During the 1940s, then, an emerging Australian modernism was inextricably bound up with an intense struggle between divergent conceptions of society, history, and the nature and role of art. The differences between the two positions were unbridgeable despite the efforts of figures like Max Harris who continued for long to strive for some kind of rapprochement. The Angry Penguins saw left-wing activities as populist politicising. In turn they were damned as elitist and subjective. Both sides were unrepentant; and if we leave aside the pejorative implications of these emotive words, the respective descriptions are accurate enough. The concern of the left was for an art that could communicate directly and without ambiguity to the mass of the people. This determined that it should be accessible and popular in all respects. The Angry Penguins on the other hand were unashamedly elitist as to the intellect and the creative spirit. The artist was not simply one member of a people; there was not necessarily any direct link between the language and preoccupations of the creative individual as an aesthete or social critic and those of ordinary men and women. There may, of course, be many points of connection but these stemmed from a common humanity and not from any special efforts on the part of the artist. The artist's obligations were to the demands of the creative imagination alone.
At the beginning of this paper I noted that the real enemy of the creative life was perceived in the 1930s in the populist Philistinism of an Australian petite bourgeoisie. A decade later it seemed to the Angry Penguins that the enemy had resurfaced in a new guise; it seemed to have appeared within the ranks of the radical movement itself. But what had happened was rather that the humanistic impulse which had so charged the revolt of the thirties was now shown to have more than one source. The conflicts of the forties were therefore part of a far-reaching debate about the nature of humanism and its values, a debate in which two key earlier protagonists were the art writers Adrian Lawlor and Basil Burdett.

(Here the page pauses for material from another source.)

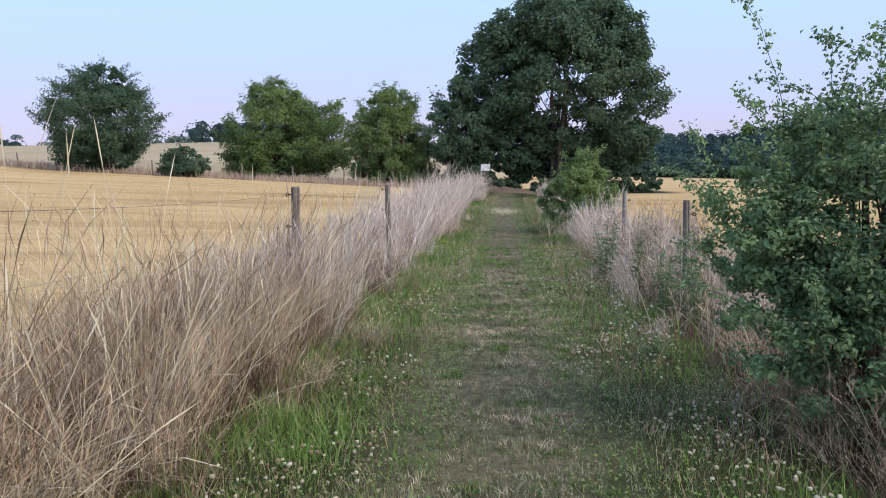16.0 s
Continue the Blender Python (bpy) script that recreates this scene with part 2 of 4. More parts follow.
def ground_material():
    """Mown path, clover margin, thatch under the dry grass and straw field, worn into each other along the path."""
    mat, nodes, links = nodes_of("ground_cover")
    geo = nodes.new("ShaderNodeNewGeometry")
    sep = nodes.new("ShaderNodeSeparateXYZ")
    links.new(geo.outputs["Position"], sep.inputs[0])

    def math_(op, a, b=None):
        n = nodes.new("ShaderNodeMath")
        n.operation = op
        for i, val in enumerate((a, b)):
            if val is None:
                continue
            if isinstance(val, (int, float)):
                n.inputs[i].default_value = val
            else:
                links.new(val, n.inputs[i])
        return n.outputs[0]

    ymin = math_("MINIMUM", sep.outputs["Y"], 75.0)
    wob = math_("MULTIPLY", math_("SUBTRACT", noise_fac(nodes, links, 1.4, 4.0), 0.5), 1.0)
    u = math_("ADD", math_("SUBTRACT", sep.outputs["X"], math_("SUBTRACT", 0.30, math_("MULTIPLY", ymin, 0.052))), wob)
    au = math_("ABSOLUTE", u)

    def step(v, a, b):
        n = nodes.new("ShaderNodeMapRange")
        n.interpolation_type = "SMOOTHSTEP"
        n.inputs["From Min"].default_value, n.inputs["From Max"].default_value = a, b
        links.new(v, n.inputs["Value"])
        return n.outputs[0]

    def tone(scale, cols, stretch=(1, 1, 1), detail=6.0):
        r = ramp(nodes, cols, [0.3 + 0.4 * i / (len(cols) - 1) for i in range(len(cols))])
        links.new(noise_fac(nodes, links, scale, detail, stretch, 0.7), r.inputs[0])
        return r.outputs[0]

    mown = mixc(nodes, links, 0.5, tone(14.0, MOWN_FINE), tone(1.3, MOWN_WIDE, (0.55, 1.5, 1)))
    margin = mixc(nodes, links, 0.5, tone(18.0, [(0.012, 0.02, 0.006), (0.06, 0.07, 0.025)]), tone(1.0, [(0.03, 0.05, 0.015), (0.08, 0.07, 0.03)]))
    thatch = mixc(nodes, links, 0.5, tone(25.0, [(0.03, 0.02, 0.012), (0.14, 0.10, 0.06)]), tone(1.2, [(0.05, 0.035, 0.02), (0.12, 0.09, 0.05)]))
    near_field = mixc(nodes, links, 0.5, tone(9.0, FIELD_FINE, (1, 0.5, 1), 8.0), tone(0.35, FIELD_WIDE, (0.14, 1.0, 1), 5.0))
    near_field = mixc(nodes, links, 0.85, near_field, tone(0.9, FIELD_LINES, (0.05, 1.0, 1), 4.0), "MULTIPLY")
    far_field = mixc(nodes, links, 0.5, tone(0.5, [(0.28, 0.22, 0.13), (0.48, 0.38, 0.25)]), tone(0.05, [(0.26, 0.21, 0.12), (0.46, 0.36, 0.22), (0.52, 0.43, 0.28)], (0.15, 1.6, 1)))
    # the pale field lies past the hedge, on the uphill side
    past = math_("MULTIPLY", step(sep.outputs["Y"], 76.0, 80.0), step(math_("MULTIPLY", sep.outputs["X"], -1.0), 4.0, 9.0))
    hedge_bank = math_("MULTIPLY", math_("MULTIPLY", step(sep.outputs["Y"], 69.5, 71.0), math_("SUBTRACT", 1.0, step(sep.outputs["Y"], 78.0, 81.0))), math_("MULTIPLY", step(math_("MULTIPLY", sep.outputs["X"], -1.0), 2.0, 6.0), step(sep.outputs["X"], -50.0, -42.0)))
    field = mixc(nodes, links, past, near_field, far_field)
    field = mixc(nodes, links, hedge_bank, field, thatch)
    col = mixc(nodes, links, step(au, 0.45, 0.95), mown, margin)
    col = mixc(nodes, links, step(au, 1.35, 1.9), col, thatch)
    end = math_("SUBTRACT", 1.0, step(sep.outputs["Y"], 77.0, 79.0))
    strip = math_("MULTIPLY", math_("SUBTRACT", 1.0, step(au, 2.3, 3.6)), end)
    col = mixc(nodes, links, strip, field, col)
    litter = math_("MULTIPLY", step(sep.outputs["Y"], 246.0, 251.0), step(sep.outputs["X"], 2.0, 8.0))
    # leaf litter under the oak, with the trees' shade painted into its dark colour
    grove_shade_litter = math_("MULTIPLY", math_("MULTIPLY", step(sep.outputs["Y"], 72.0, 74.0), math_("SUBTRACT", 1.0, step(sep.outputs["Y"], 88.0, 94.0))), math_("MULTIPLY", step(sep.outputs["X"], -13.0, -10.0), math_("SUBTRACT", 1.0, step(sep.outputs["X"], 8.0, 10.0))))
    col = mixc(nodes, links, math_("MAXIMUM", litter, grove_shade_litter), col, (0.04, 0.05, 0.03))
    bs = nodes.new("ShaderNodeBsdfPrincipled")
    bs.inputs["Roughness"].default_value, bs.inputs["Specular IOR Level"].default_value = 0.95, 0.1
    links.new(col, bs.inputs["Base Color"])
    bp = nodes.new("ShaderNodeBump")
    bp.inputs["Strength"].default_value, bp.inputs["Distance"].default_value = 0.8, 0.04
    links.new(noise_fac(nodes, links, 22.0, 5.0), bp.inputs["Height"])
    links.new(bp.outputs[0], bs.inputs["Normal"])
    out = nodes.new("ShaderNodeOutputMaterial")
    links.new(bs.outputs[0], out.inputs[0])
    return mat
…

By dwelling on the ideological issues of the forties one risks losing sight of the fact that the kinds of attitudes that I have been discussing attach to some of the most remarkable painting that Australia has produced — work that is arguably among the best Australian art. I would also assert, the efforts of one or two pioneers notwithstanding, that it represents the first modernism in this country to demonstrate a mature absorption of twentieth century idioms in the service of an Australian sensibility. The question remains whether the achievement of the 1940s holds any hope for the reality of an authentic Australian cultural tradition more than merely a sophisticated provincialism. The conservatives of the 1930s such as Lionel Lindsay, had viewed Australia's cultural isolation as a bulwark against the new. The left located national values in a democratic tradition of the past which was not isolated but part of a struggle that knew no national boundaries. Others, however, struggled to grasp a sense of the self and a critical understanding of that self's social, cultural and geographical sense of place. The best of our art and our writing has been, I suggest, predicated upon just such an open and non-prescriptive questioning. It was these artists and those who supported them who travelled farthest in the 1940s and who took nothing for granted in the quest for a new art and an ‘undivided self at one with an open, flexible, permissive and creative community. That quest did not cease in 1947 but those who had been among the most active and aware saw clearly that one chapter at least in that search had ended.